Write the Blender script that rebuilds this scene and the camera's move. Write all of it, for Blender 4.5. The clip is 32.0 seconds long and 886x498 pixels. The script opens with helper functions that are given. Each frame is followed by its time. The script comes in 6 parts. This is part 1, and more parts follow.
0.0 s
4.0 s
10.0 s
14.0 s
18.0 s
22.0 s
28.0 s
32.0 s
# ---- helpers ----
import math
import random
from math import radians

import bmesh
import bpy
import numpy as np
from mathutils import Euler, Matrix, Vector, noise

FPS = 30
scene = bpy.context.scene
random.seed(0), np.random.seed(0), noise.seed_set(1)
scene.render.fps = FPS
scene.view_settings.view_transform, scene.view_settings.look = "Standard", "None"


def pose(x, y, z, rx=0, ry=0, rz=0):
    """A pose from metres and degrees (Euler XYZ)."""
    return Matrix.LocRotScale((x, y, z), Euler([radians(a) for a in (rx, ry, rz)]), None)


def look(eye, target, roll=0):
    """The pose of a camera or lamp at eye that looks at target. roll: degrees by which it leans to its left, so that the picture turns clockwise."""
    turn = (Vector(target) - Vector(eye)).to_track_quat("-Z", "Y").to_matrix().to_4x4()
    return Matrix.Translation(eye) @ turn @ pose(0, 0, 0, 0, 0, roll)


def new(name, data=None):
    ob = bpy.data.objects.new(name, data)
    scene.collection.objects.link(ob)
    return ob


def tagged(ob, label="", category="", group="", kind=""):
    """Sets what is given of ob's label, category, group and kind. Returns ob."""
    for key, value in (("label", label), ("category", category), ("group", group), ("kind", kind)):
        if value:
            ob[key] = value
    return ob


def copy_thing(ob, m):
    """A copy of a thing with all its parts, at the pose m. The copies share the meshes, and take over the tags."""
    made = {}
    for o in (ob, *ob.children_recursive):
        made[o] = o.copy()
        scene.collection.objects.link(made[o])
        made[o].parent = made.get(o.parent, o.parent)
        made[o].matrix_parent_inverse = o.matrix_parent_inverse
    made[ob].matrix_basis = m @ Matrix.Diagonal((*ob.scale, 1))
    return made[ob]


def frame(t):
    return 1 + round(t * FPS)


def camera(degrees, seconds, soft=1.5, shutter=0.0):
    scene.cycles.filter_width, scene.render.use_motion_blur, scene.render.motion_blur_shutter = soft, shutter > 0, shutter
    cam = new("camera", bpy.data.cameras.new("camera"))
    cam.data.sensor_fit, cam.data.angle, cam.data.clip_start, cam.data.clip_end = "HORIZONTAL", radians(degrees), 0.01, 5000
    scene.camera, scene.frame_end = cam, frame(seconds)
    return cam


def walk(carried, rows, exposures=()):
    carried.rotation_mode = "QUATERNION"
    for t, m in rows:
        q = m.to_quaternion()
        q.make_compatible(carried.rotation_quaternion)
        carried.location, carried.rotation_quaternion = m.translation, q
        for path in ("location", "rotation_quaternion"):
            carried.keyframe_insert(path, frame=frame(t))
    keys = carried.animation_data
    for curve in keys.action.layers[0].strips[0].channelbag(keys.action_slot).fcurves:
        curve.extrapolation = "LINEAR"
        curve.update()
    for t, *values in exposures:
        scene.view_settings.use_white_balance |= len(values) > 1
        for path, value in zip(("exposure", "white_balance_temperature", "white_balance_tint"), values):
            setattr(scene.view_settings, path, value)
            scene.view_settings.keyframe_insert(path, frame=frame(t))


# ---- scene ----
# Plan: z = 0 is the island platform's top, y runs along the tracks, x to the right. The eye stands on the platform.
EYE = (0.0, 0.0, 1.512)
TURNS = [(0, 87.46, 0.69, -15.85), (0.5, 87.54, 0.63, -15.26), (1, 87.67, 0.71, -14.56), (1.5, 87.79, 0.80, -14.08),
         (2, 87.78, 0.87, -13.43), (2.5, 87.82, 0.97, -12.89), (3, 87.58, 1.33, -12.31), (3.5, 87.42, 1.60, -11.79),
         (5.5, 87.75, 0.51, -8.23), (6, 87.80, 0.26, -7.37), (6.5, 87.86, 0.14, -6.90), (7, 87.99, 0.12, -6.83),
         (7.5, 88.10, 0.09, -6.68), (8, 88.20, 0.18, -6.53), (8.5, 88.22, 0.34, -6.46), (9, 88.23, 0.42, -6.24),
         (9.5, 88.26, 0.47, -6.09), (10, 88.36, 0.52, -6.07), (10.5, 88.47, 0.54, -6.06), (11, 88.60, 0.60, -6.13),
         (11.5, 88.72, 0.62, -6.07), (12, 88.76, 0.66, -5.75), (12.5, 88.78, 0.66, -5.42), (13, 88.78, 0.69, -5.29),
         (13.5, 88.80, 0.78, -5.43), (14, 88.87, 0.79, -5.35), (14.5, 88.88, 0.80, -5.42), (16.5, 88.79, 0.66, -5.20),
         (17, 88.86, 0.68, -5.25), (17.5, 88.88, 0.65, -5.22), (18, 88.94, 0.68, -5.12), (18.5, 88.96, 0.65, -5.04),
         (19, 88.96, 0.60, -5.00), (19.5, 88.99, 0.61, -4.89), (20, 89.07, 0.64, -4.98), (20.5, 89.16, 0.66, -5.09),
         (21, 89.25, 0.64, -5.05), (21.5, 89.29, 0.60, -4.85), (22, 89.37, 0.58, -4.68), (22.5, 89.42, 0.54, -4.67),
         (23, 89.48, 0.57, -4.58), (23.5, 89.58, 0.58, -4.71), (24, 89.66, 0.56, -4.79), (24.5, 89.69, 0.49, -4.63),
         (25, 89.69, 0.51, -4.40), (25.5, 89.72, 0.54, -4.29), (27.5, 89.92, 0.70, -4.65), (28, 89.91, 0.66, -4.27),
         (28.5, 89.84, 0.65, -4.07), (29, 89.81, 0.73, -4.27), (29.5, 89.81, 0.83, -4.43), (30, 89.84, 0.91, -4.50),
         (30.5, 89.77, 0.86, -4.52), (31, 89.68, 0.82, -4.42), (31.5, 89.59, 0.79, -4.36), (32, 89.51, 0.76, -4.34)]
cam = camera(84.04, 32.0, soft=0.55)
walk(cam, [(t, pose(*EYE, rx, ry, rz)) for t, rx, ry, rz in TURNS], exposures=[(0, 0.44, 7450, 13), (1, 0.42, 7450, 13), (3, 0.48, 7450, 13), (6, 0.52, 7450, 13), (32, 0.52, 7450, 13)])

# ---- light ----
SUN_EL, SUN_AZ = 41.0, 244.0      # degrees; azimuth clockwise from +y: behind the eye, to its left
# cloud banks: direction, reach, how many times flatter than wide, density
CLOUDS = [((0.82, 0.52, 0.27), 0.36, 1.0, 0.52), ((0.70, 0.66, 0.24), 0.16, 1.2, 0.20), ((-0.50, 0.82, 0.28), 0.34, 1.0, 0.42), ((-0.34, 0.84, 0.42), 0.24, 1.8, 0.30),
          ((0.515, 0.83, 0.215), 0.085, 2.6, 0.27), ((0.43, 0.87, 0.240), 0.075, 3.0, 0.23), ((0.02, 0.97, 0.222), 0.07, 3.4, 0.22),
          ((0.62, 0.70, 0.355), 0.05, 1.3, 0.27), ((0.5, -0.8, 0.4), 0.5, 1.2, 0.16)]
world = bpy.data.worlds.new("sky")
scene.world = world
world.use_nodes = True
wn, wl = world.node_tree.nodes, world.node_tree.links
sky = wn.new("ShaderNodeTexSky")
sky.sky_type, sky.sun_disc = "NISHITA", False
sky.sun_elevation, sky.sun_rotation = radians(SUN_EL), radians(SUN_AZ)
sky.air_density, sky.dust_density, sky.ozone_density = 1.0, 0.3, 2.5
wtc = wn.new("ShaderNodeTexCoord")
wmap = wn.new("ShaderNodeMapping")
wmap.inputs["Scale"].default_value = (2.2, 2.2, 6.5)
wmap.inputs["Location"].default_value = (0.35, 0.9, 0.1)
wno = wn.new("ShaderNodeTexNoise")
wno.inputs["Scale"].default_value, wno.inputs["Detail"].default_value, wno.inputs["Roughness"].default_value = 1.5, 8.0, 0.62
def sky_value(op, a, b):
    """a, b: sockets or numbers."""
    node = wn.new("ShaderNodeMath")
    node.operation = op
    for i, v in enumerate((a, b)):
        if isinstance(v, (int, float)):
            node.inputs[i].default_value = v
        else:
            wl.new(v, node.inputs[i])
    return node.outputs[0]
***
WORK TO DO: Reproduce exactly the lines from the line with "return made[ob]" to the line with "for path in", both end lines included.

TASK ANSWER:
    return made[ob]


def frame(t):
    return 1 + round(t * FPS)


def camera(degrees, seconds, soft=1.5, shutter=0.0):
    scene.cycles.filter_width, scene.render.use_motion_blur, scene.render.motion_blur_shutter = soft, shutter > 0, shutter
    cam = new("camera", bpy.data.cameras.new("camera"))
    cam.data.sensor_fit, cam.data.angle, cam.data.clip_start, cam.data.clip_end = "HORIZONTAL", radians(degrees), 0.01, 5000
    scene.camera, scene.frame_end = cam, frame(seconds)
    return cam


def walk(carried, rows, exposures=()):
    carried.rotation_mode = "QUATERNION"
    for t, m in rows:
        q = m.to_quaternion()
        q.make_compatible(carried.rotation_quaternion)
        carried.location, carried.rotation_quaternion = m.translation, q
        for path in ("location", "rotation_quaternion"):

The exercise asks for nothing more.